Marc Henrichmann (CDU), Vorsitzender des Geheimdienste-Kontrollgremiums im Bundestag und auch schon am Mittwoch mit von der Partie, schloss sich der Forderung von Mihalic an. Es gebe für eine von Russland veranlasste Spionage durch die AfD »krasse Indizien«, erklärte Henrichmann gegenüber RND. In der »Abwägung des freien Mandats und der Spionagevermutung« könne das »nicht mehr dazu führen, dass sensible Informationen AfD-Vertretern schriftlich zugestellt werden«. Er halte es für möglich, führte der CDU-Politiker weiter aus, dass Russlands Präsident Wladimir Putin die AfD als »willfähriges Werkzeug« benutze. Die Parteiführung habe »nicht die Kraft, diese Form des Verrats zu unterbinden«. Dass Regierungen bei parlamentarischen Anfragen sowieso nicht verpflichtet sind, aus ihrer Sicht sensible Informationen offenzulegen, ließen sowohl Henrichmann als auch Mihalic einmal mehr unerwähnt.
Die Grünen-Politikerin nahm die Spionagevorwürfe zum Anlass, das Verbot der AfD erneut ins Spiel zu bringen. Die Partei schade Deutschland, und »alle Formen der russischen Einflussnahme auf sie sind denkbar«, sagte sie dem RND. Wer das so sehe, komme um die ernsthafte Prüfung eines AfD-Verbotsverfahrens nicht herum. Bundeskanzler Friedrich Merz (CDU) und Bundesinnenminister Alexander Dobrindt (CSU) müssten in dieser Sache »nun Farbe bekennen«.
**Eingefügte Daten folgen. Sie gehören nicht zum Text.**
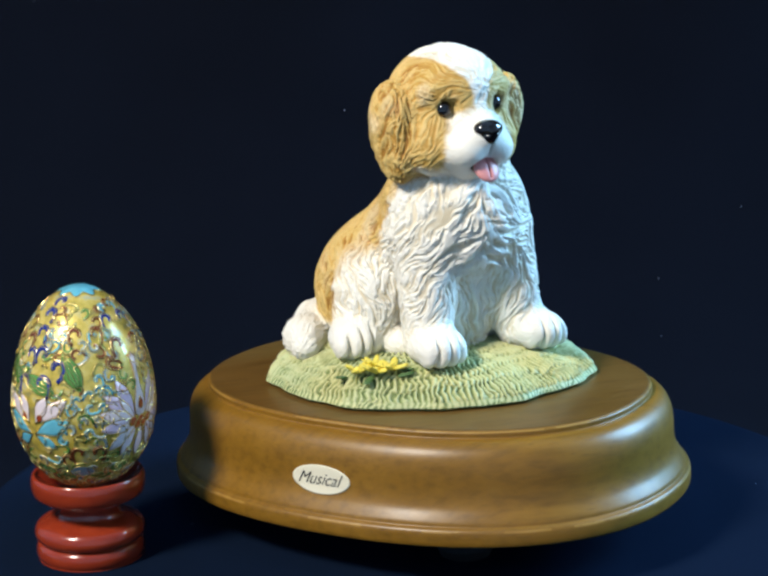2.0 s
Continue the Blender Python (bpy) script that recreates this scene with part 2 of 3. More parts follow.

Die AfD verlegt sich derweil auf die bereits am Mittwoch angekündigten rechtlichen Schritte. Der Thüringer AfD-Chef Björn Höcke stellte Strafantrag und Strafanzeige gegen Innenminister Maier, wie die Landtagsfraktion am Donnerstag mitteilte. Das Handelsblatt, in dem Maier die Vorwürfe geäußert hatte, sei abgemahnt worden. Höcke veröffentlichte die bei der Erfurter Staatsanwaltschaft eingereichte Strafanzeige am Freitag auf der Plattform X. Demnach wirft er im Namen der Landtagsfraktion Maier falsche Verdächtigung, Verleumdung, üble Nachrede, Beleidigung und Nötigung von Verfassungsorganen vor. Maier, heißt es in der Begründung, habe mit seinen Äußerungen suggeriert, die Fraktion missbrauche ihr parlamentarisches Fragerecht mit dem Ziel, »Informationen über sicherheitskritische Infrastruktur im Interesse einer ausländischen Macht« zu beschaffen. Damit werde unter anderem der »schwerwiegende Tatvorwurf« der geheimdienstlichen Agententätigkeit und des Landesverrats in den Raum gestellt, »ohne dass auch nur ansatzweise konkrete Beweise oder Tatsachen angeführt würden«.